__Directions for this task__. Retype the opening lines of the listing below, ending with the line that contains "what is given", and leave out any pictures.

__Given information__.
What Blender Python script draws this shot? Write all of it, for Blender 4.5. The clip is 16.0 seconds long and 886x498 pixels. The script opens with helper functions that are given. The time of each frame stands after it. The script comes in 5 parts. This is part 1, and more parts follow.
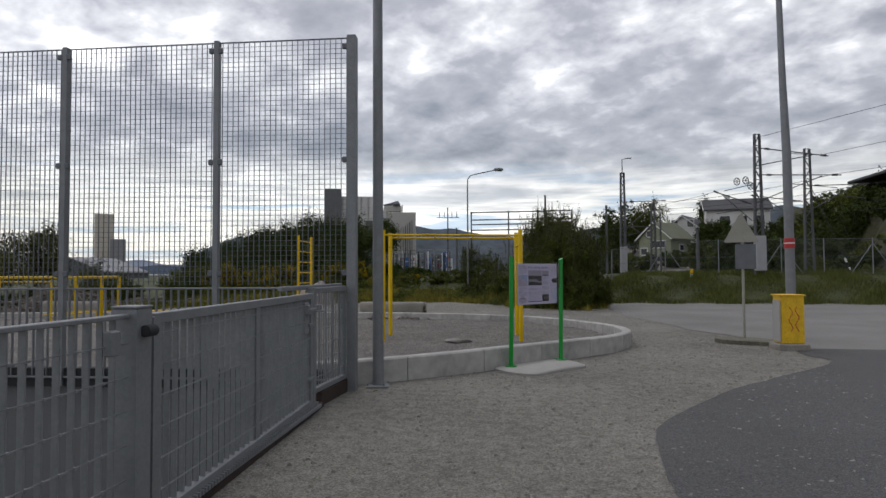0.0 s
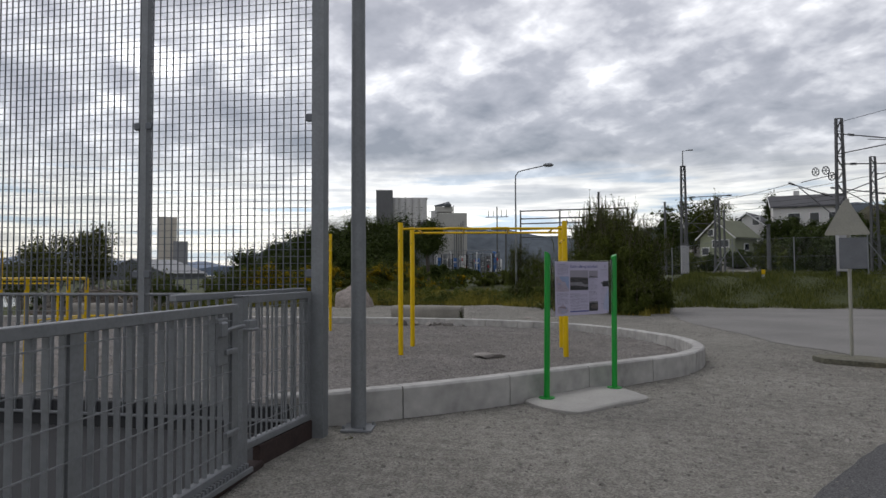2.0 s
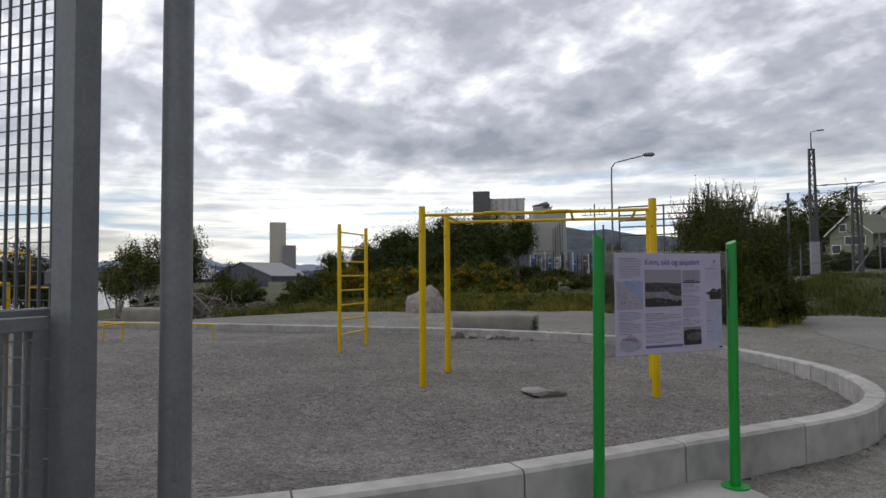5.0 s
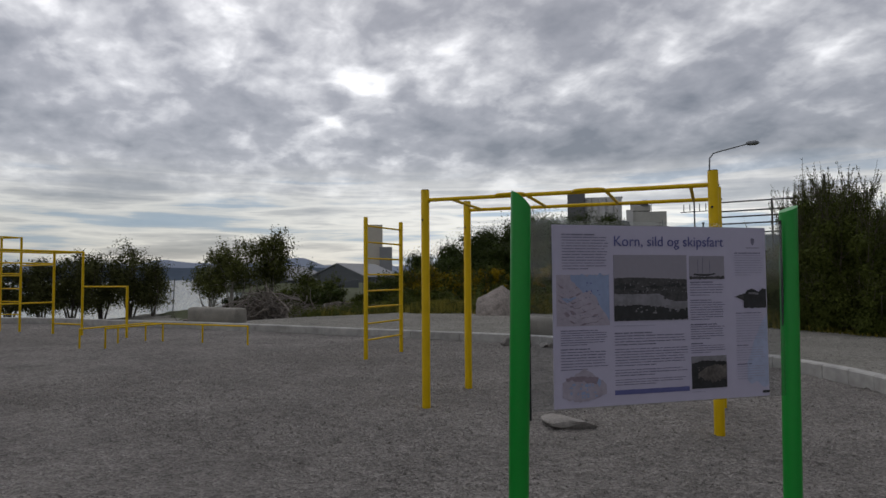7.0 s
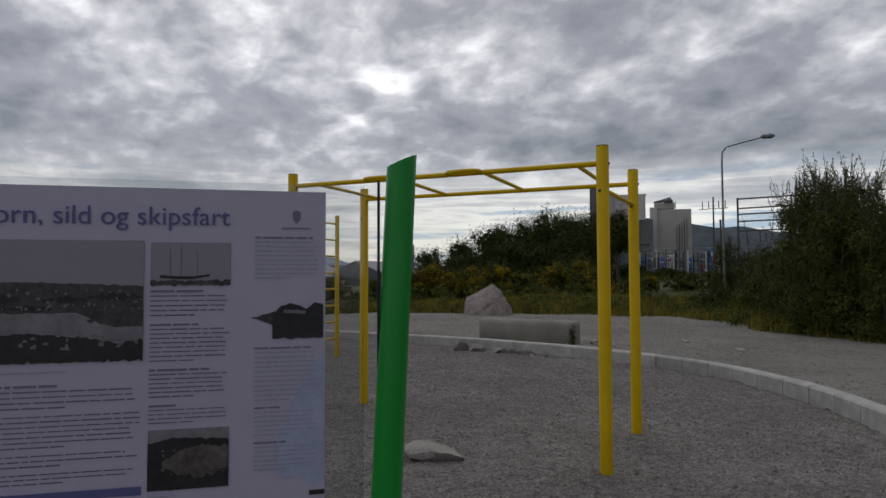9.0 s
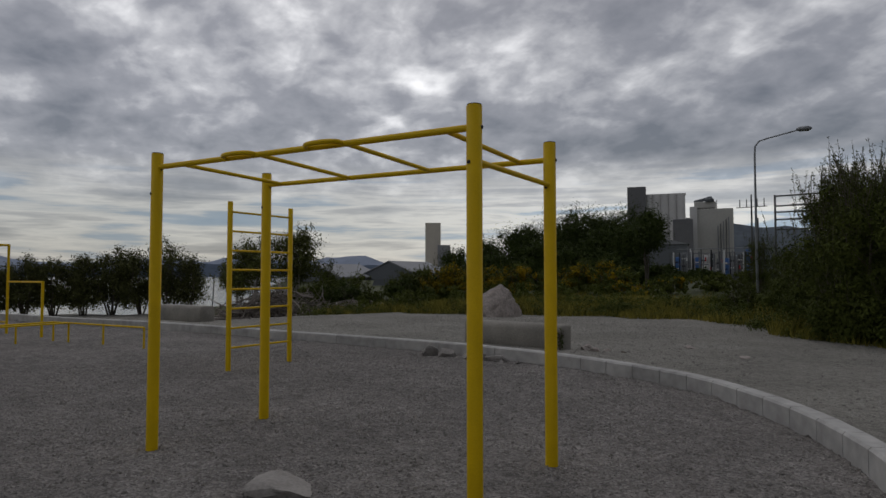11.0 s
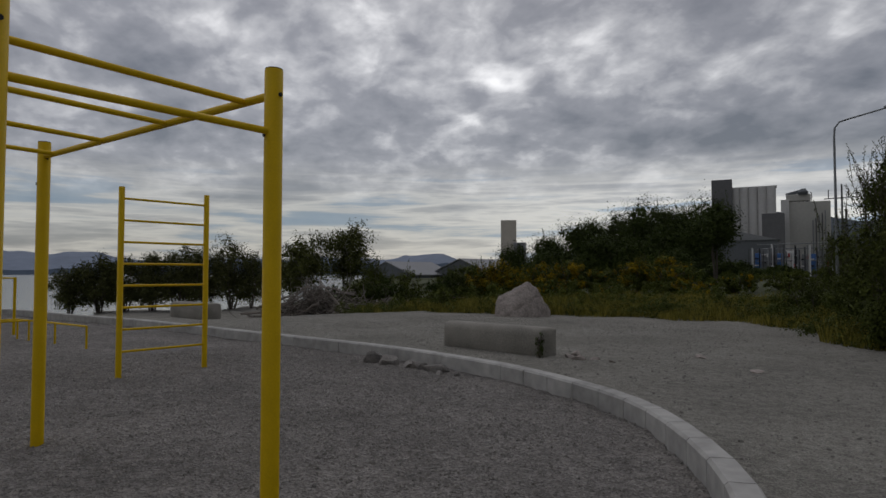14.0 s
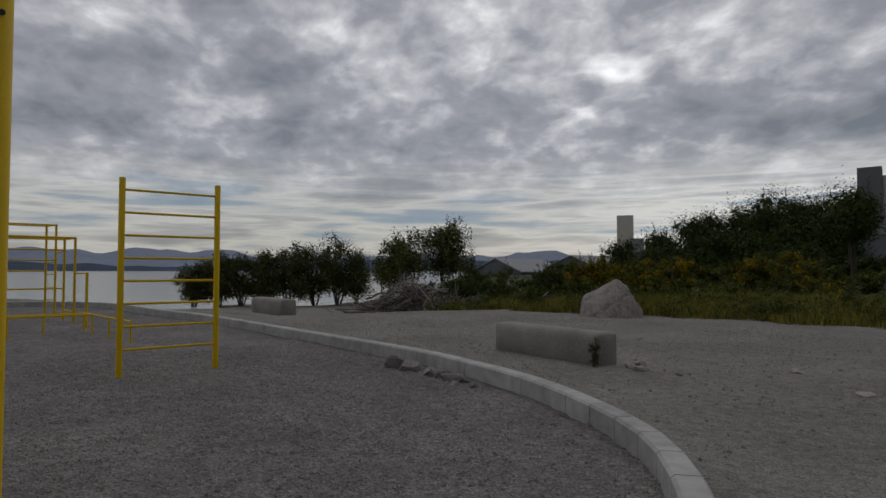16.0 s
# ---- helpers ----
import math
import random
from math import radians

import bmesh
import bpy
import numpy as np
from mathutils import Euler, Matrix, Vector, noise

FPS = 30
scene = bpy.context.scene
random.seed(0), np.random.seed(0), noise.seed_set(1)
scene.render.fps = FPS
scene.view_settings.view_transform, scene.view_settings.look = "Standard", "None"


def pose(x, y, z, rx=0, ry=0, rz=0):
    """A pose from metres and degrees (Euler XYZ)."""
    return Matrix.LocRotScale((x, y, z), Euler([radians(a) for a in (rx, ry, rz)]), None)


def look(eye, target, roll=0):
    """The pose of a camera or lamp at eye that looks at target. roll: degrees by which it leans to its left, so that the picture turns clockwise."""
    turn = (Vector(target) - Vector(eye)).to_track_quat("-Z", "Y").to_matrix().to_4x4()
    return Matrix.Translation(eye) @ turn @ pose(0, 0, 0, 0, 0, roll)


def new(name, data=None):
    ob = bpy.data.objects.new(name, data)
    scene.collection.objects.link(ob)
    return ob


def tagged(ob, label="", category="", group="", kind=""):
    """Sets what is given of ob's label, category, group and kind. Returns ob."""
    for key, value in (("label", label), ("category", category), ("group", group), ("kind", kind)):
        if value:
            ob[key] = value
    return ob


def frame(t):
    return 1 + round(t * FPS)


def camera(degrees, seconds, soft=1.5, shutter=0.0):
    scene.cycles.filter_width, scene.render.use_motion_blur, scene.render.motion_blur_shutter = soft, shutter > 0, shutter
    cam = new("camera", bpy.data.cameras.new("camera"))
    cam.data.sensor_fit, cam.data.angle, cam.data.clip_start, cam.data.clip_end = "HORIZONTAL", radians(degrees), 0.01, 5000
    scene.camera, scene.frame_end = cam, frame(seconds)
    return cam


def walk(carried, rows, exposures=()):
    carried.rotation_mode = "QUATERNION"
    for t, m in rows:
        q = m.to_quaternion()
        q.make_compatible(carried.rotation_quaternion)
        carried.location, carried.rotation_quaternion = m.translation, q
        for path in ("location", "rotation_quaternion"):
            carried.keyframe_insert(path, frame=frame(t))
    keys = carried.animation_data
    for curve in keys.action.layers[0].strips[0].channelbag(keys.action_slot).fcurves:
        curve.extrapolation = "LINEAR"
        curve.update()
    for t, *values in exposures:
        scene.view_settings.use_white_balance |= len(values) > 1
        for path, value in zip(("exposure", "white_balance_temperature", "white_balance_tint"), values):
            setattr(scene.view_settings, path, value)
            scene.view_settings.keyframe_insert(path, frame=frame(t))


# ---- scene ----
cam = camera(71.2, 16.0)

PATH = [
    (0, (-0.018, 0.221, 1.388), (-0.391, 2.185, 1.461), -0.3),
    (0.5, (0.003, 0.723, 1.394), (-0.377, 2.685, 1.466), -0.2),
    (1, (-0.022, 1.284, 1.391), (-0.493, 3.226, 1.467), -0.4),
    (1.5, (-0.022, 1.813, 1.396), (-0.536, 3.744, 1.47), -0.3),
    (2, (0.004, 2.38, 1.379), (-0.533, 4.305, 1.456), -0.3),
    (2.5, (0.008, 2.891, 1.368), (-0.598, 4.795, 1.447), -0.2),
    (3, (-0.022, 3.418, 1.368), (-0.65, 5.315, 1.449), -0.3),
    (3.5, (-0.014, 3.893, 1.386), (-0.767, 5.744, 1.47), -0.4),
    (5.8, (-0.04, 6.271, 1.372), (-0.954, 8.048, 1.457), -0.5),
    (6, (-0.026, 6.409, 1.375), (-0.991, 8.158, 1.46), -0.3),
    (6.5, (0.041, 6.874, 1.344), (-1.022, 8.566, 1.432), -0.3),
    (7, (0.182, 7.337, 1.328), (-0.922, 9.002, 1.419), -0.4),
    (7.5, (0.354, 7.766, 1.338), (-0.779, 9.411, 1.431), -0.4),
    (8, (0.534, 8.19, 1.346), (-0.601, 9.835, 1.437), -0.1),
    (8.2, (0.597, 8.355, 1.34), (-0.538, 9.999, 1.428), -0.1),
    (10.3, (1.09, 9.926, 1.325), (-0.16, 11.484, 1.416), -0.0),
    (10.5, (1.123, 10.074, 1.317), (-0.134, 11.627, 1.408), 0.1),
    (11, (1.213, 10.464, 1.298), (-0.048, 12.014, 1.384), 0.0),
    (11.5, (1.346, 10.837, 1.303), (0.041, 12.35, 1.389), -0.0),
    (12, (1.409, 11.266, 1.31), (0.079, 12.756, 1.393), 0.0),
    (12.5, (1.484, 11.657, 1.271), (0.121, 13.119, 1.353), -0.1),
    (13, (1.624, 12.087, 1.285), (0.188, 13.476, 1.368), -0.1),
    (13.5, (1.676, 12.512, 1.282), (0.232, 13.893, 1.364), -0.0),
    (14, (1.757, 12.941, 1.258), (0.312, 14.323, 1.337), -0.0),
    (14.5, (1.785, 13.33, 1.249), (0.312, 14.681, 1.327), 0.0),
    (15, (1.733, 13.758, 1.253), (0.224, 15.069, 1.327), 0.1),
    (15.5, (1.686, 14.136, 1.261), (0.09, 15.338, 1.332), 0.1),
    (16, (1.660, 14.561, 1.238), (-0.011, 15.658, 1.307), 0.1),
]
EXPOSURES = [(0, 0.18), (3.7, 0.24), (6, 0.16), (6.5, -0.06), (7, -0.3), (7.5, -0.33), (8.2, -0.31), (10.5, -0.65), (13, -0.74), (16, -0.73)]
walk(cam, [(t, look(eye, target, roll)) for t, eye, target, roll in PATH], EXPOSURES)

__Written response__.
What Blender Python script draws this shot? Write all of it, for Blender 4.5. The clip is 16.0 seconds long and 886x498 pixels. The script opens with helper functions that are given. The time of each frame stands after it. The script comes in 5 parts. This is part 1, and more parts follow.
0.0 s
2.0 s
5.0 s
7.0 s
9.0 s
11.0 s
14.0 s
16.0 s
# ---- helpers ----
import math
import random
from math import radians

import bmesh
import bpy
import numpy as np
from mathutils import Euler, Matrix, Vector, noise

FPS = 30
scene = bpy.context.scene
random.seed(0), np.random.seed(0), noise.seed_set(1)
scene.render.fps = FPS
scene.view_settings.view_transform, scene.view_settings.look = "Standard", "None"


def pose(x, y, z, rx=0, ry=0, rz=0):
    """A pose from metres and degrees (Euler XYZ)."""
    return Matrix.LocRotScale((x, y, z), Euler([radians(a) for a in (rx, ry, rz)]), None)


def look(eye, target, roll=0):
    """The pose of a camera or lamp at eye that looks at target. roll: degrees by which it leans to its left, so that the picture turns clockwise."""
    turn = (Vector(target) - Vector(eye)).to_track_quat("-Z", "Y").to_matrix().to_4x4()
    return Matrix.Translation(eye) @ turn @ pose(0, 0, 0, 0, 0, roll)


def new(name, data=None):
    ob = bpy.data.objects.new(name, data)
    scene.collection.objects.link(ob)
    return ob


def tagged(ob, label="", category="", group="", kind=""):
    """Sets what is given of ob's label, category, group and kind. Returns ob."""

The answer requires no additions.